It's 1921 on Sunday. I'm at work. I work for the government. 'Nuff said about that.
Above my monitor is my Despair.com custom calendar. (For those of you unfamiliar with Despair.com, just think of all those motivational posters that people recaption for humorous purposes. Now make a business out of it.) August is, "Insanity - It's difficult to comprehend how insane some people can be. Especially when you're insane."
It's not the caption that speaks to me. It's the picture. Somebody is basejumping off a waterfall/cliff a couple thousand feet above what looks like a jungle. I'm imagining somewhere on the edge of the Andes. But that's besides the point.

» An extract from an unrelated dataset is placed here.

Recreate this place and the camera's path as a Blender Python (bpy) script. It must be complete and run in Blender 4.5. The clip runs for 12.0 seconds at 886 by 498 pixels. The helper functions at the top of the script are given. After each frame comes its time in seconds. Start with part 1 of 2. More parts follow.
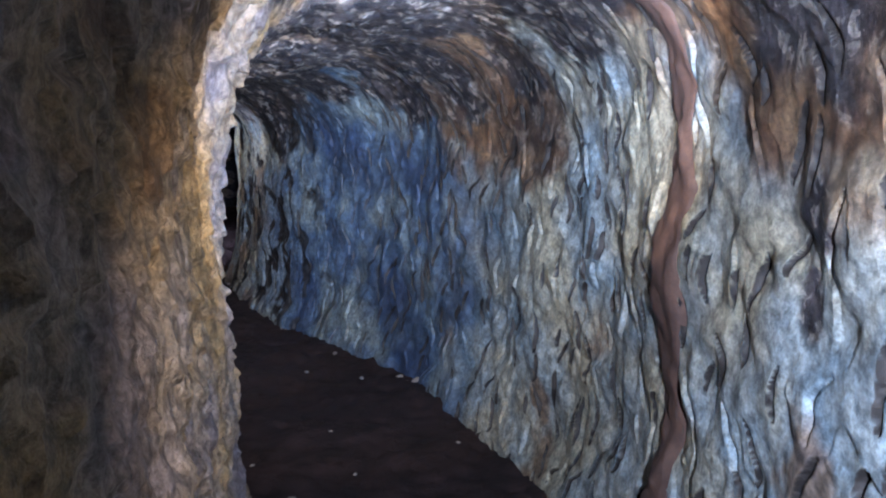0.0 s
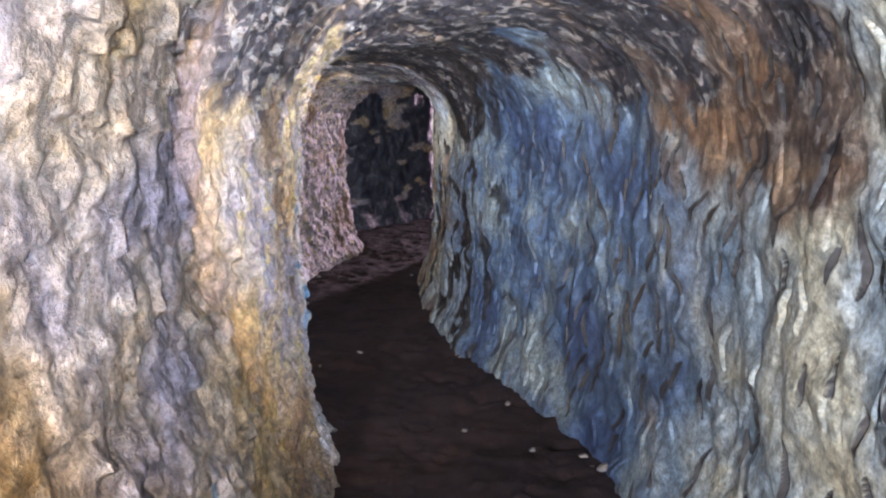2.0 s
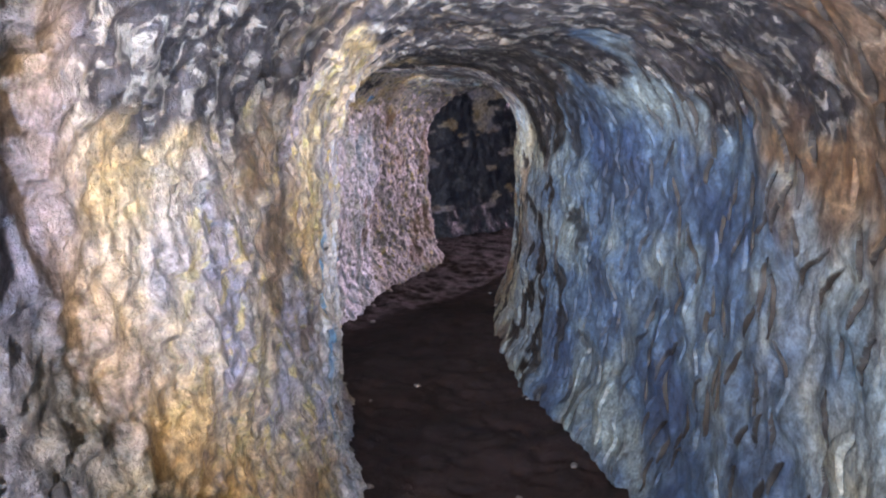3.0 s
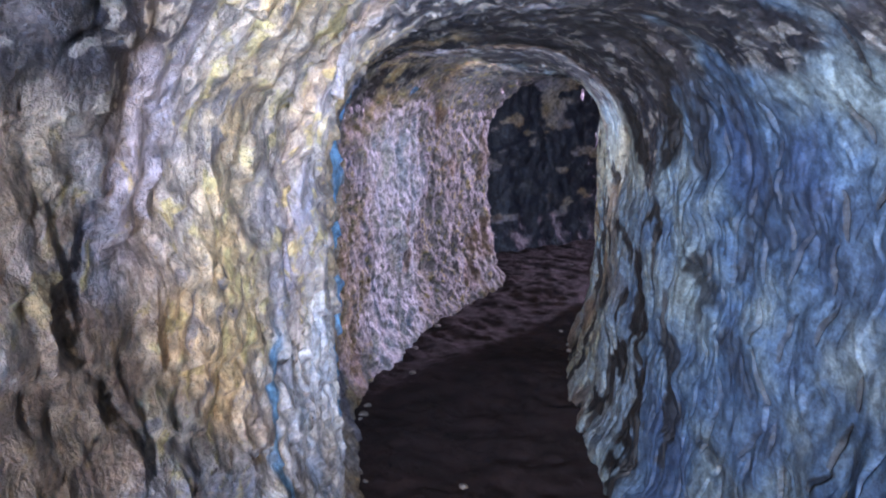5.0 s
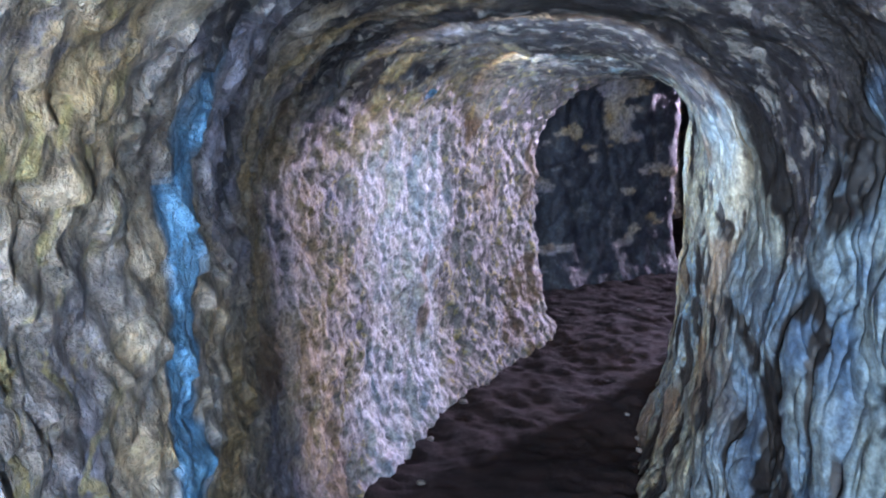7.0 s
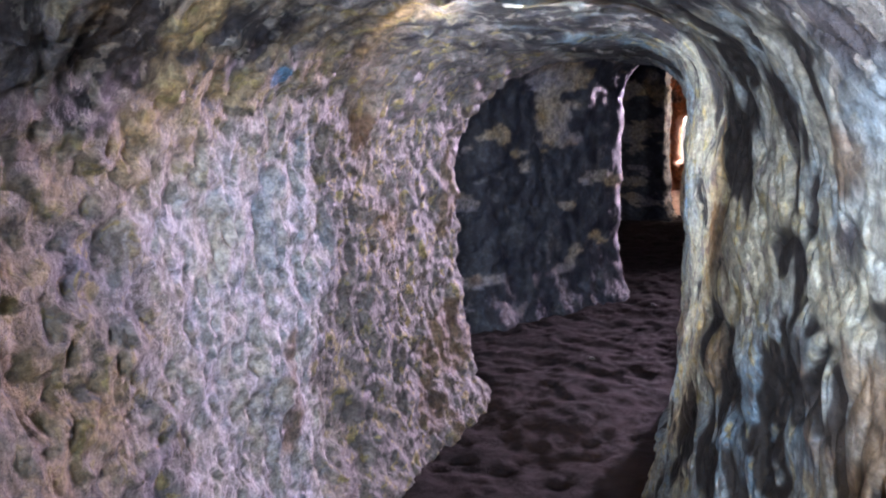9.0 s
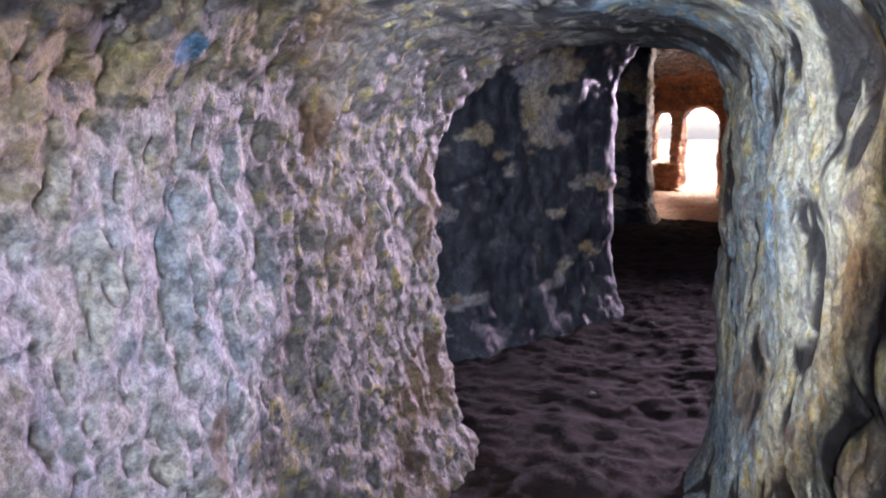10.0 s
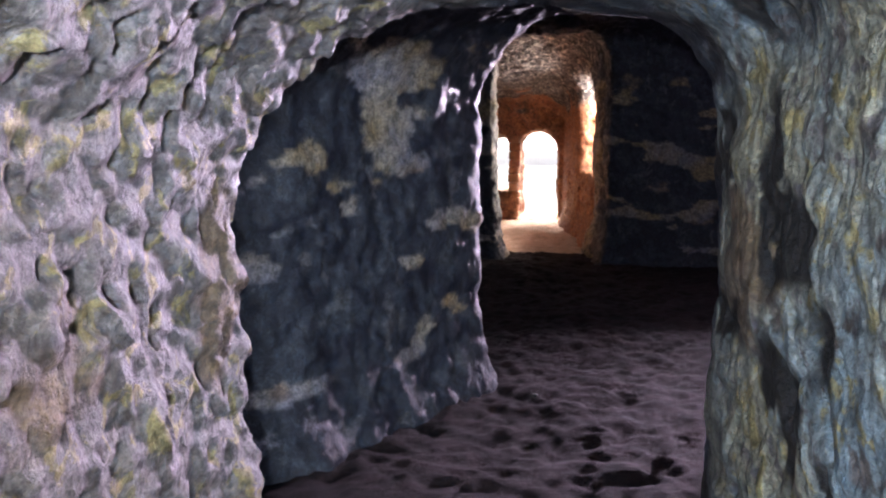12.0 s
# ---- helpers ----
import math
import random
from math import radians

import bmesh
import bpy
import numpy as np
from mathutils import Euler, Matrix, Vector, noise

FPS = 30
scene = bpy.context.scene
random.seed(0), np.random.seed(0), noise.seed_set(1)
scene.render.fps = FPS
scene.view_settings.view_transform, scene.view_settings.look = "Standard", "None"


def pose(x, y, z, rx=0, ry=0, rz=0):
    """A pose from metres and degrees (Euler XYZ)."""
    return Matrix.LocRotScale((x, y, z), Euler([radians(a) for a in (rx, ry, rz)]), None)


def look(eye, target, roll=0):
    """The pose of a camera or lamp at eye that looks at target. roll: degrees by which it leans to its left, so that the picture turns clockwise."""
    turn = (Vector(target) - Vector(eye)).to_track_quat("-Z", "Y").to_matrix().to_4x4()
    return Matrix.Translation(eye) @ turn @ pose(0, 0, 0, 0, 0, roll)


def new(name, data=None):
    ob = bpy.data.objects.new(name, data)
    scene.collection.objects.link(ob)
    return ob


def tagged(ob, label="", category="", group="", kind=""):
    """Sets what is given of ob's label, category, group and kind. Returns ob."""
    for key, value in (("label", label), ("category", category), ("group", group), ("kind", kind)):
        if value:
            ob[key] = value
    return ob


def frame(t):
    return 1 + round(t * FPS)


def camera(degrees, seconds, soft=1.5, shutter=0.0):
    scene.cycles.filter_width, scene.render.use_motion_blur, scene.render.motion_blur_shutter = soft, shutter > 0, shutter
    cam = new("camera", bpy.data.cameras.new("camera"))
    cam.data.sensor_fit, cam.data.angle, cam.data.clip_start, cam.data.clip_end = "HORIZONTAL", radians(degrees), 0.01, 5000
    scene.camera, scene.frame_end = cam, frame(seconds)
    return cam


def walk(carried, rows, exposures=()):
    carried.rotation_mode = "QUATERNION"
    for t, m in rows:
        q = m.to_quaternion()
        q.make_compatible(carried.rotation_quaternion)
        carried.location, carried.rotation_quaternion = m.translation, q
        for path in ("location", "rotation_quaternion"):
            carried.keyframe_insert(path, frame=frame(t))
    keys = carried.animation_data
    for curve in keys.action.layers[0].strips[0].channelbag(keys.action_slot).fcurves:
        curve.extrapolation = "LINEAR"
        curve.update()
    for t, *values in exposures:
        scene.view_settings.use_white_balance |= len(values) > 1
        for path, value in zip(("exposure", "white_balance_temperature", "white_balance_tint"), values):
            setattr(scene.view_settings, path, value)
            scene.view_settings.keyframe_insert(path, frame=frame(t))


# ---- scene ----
cam = camera(56.9, 12.0, soft=2.0)
METRES, EYE, TILT, LEAN, TURN = 8.6, 1.5, -8.0, 0.0, 0.0
ROWS = [
    (0.0, 0.0, 0.0, 0.0, 0.0, 0.0, -0.0),
    (0.5, 0.0159, 0.0405, 0.0088, 3.95, -1.01, 0.34),
    (1.0, 0.0216, 0.0798, 0.013, 9.95, -2.04, -0.78),
    (1.5, 0.0216, 0.1273, 0.0231, 12.01, -2.22, -1.61),
    (2.0, 0.0206, 0.1662, 0.0309, 17.37, -2.32, -2.2),
    (2.5, 0.0221, 0.2011, 0.0419, 22.11, -2.41, -3.38),
    (4.5, -0.0212, 0.3416, 0.0651, 27.16, -3.98, -4.54),
    (5.0, -0.0448, 0.38, 0.0704, 29.18, -3.89, -4.58),
    (5.5, -0.0575, 0.4186, 0.0765, 32.93, -3.72, -4.81),
    (6.0, -0.0693, 0.4574, 0.0802, 36.58, -4.06, -5.81),
    (6.5, -0.0919, 0.4961, 0.0859, 34.36, -3.83, -5.93),
    (7.0, -0.1101, 0.5305, 0.0896, 33.29, -3.7, -5.16),
    (9.0, -0.192, 0.6848, 0.1035, 27.51, -2.79, -3.29),
    (9.5, -0.2178, 0.7242, 0.1062, 26.9, -2.82, -3.33),
    (10.0, -0.2382, 0.7598, 0.1119, 25.09, -2.8, -3.01),
    (10.5, -0.2567, 0.7996, 0.1166, 23.06, -2.71, -2.83),
    (11.0, -0.2777, 0.8373, 0.1205, 16.62, -1.48, -2.8),
    (11.5, -0.2953, 0.87, 0.1239, 13.84, -0.77, -2.12),
    (12.0, -0.3039, 0.9103, 0.1244, 12.95, -0.38, -1.28),
]
EXPOSURES = [(0.0, -0.85, 5900, 26), (1.2, -0.25, 6350, 28), (2.5, -0.15, 7000, 26), (4.5, -0.12, 5900, 28), (6.0, -0.15, 5800, 20), (7.0, 0.3, 5600, 14),
             (9.0, 0.2, 6350, 22), (11.0, 0.2, 6200, 18), (12.0, 0.55, 6150, 16)]
walk(cam, [(t, pose(0, 0, EYE, TILT, LEAN, TURN) @ pose(METRES * x, METRES * y, METRES * z, 90 + pitch, roll, yaw)) for t, x, y, z, yaw, pitch, roll in ROWS], EXPOSURES)

# ---- world, sun and lamps ----
SUN_UP, SUN_TURN = 38.0, 12.0          # degrees above the horizon, and to the right of +y
world = bpy.data.worlds.new("world")
scene.world = world
world.use_nodes = True
sky = world.node_tree.nodes.new("ShaderNodeTexSky")
sky.sky_type, sky.sun_disc = "NISHITA", False
sky.sun_elevation, sky.sun_rotation = radians(SUN_UP), radians(SUN_TURN)
world.node_tree.links.new(sky.outputs[0], world.node_tree.nodes["Background"].inputs[0])
world.node_tree.nodes["Background"].inputs[1].default_value = 0.15


def lamp(name, kind, m, energy, colour, **settings):
    data = bpy.data.lights.new(name, kind)
    data.energy, data.color = energy, colour
    for key, value in settings.items():
        setattr(data, key, value)
    ob = new(name, data)
    ob.matrix_world = m
    return ob


su, st = radians(SUN_UP), radians(SUN_TURN)
sun_way = Vector((math.sin(st) * math.cos(su), math.cos(st) * math.cos(su), math.sin(su)))
lamp("sun", "SUN", look(sun_way * 40, (0, 0, 0)), 4.0, (1.0, 0.9, 0.75), angle=radians(0.5))
# daylight in the small window at the end of the hall, in the two ways out and in the slit of the end room
lamp("hall_daylight", "AREA", look((-1.2, 18.1, 1.95), (-2.9, 8.0, 0.5)), 720, (0.98, 0.8, 1.0), shape="RECTANGLE", size=0.5, size_y=0.24, spread=radians(120))
lamp("exit_daylight", "AREA", look((-4.3, 23.0, 2.35), (-4.2, 20.3, 0.0)), 1100, (1.0, 0.84, 0.68), shape="RECTANGLE", size=1.4, size_y=1.0)
lamp("slit_daylight", "AREA", look((-1.95, 19.5, 1.6), (-4.6, 19.3, 0.8)), 480, (1.0, 0.84, 0.68), shape="RECTANGLE", size=1.2, size_y=1.1)
# the walker's torch at stages of the walk: a cool beam with a warm, wider rim
# place, heading to the left of +y, rise, watts, width of the cone
for x, y, z, heading, rise, watts, wide in (
    (0.18, -0.35, 1.58, -12, -12, 1050, 68),
    (0.35, 1.15, 1.60, 15, 3, 470, 74),
    (0.26, 2.35, 1.60, 32, 2, 420, 70),
    (-0.40, 3.55, 1.58, 28, 2, 175, 70),
    (-0.70, 4.40, 1.57, 44, -6, 100, 70),
    (-1.85, 6.20, 1.55, 14, 0, 98, 78),
    (-2.66, 7.50, 1.50, -8, 0, 115, 88),
):
    m = pose(x, y, z, 90 + rise, 0, heading)
    lamp("torch_beam", "SPOT", m, watts, (0.45, 0.72, 1.0), spot_size=radians(wide), spot_blend=0.5, shadow_soft_size=0.0)
    lamp("torch_rim", "SPOT", m, watts * 0.5, (1.0, 0.76, 0.42), spot_size=radians(wide + 4), spot_blend=0.25, shadow_soft_size=0.0)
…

Every so often I cross that mental barrier that keeps most people clinging to the handrail of life. You know, that self-preservation instinct. Yes, the guy in the picture has his parachute as his handrail. When I'm 80' up in a tree with a running chainsaw and crashing logs I'm tied in. But sometimes that doesn't matter. When I'm 80' up and I just unclip to move around a branch. Or when I go down a small road in Sicily at night at crazy speeds and the road takes a sharp left. And I don't. And my first thought is how cool would it be if this was a cliff? And my second thought was I hope the asshole in the backseat gets thrown from the car and dies slowly and painfully.
When you're a kid, it's just not the same thing. Maybe it's because you can't comprehend your own mortality. But during those times when when you come to terms with it, accept it, and even welcome it (and not in a suicidal way), the feeling is truly euphoric and memorable.
This should be a good drive home tonight.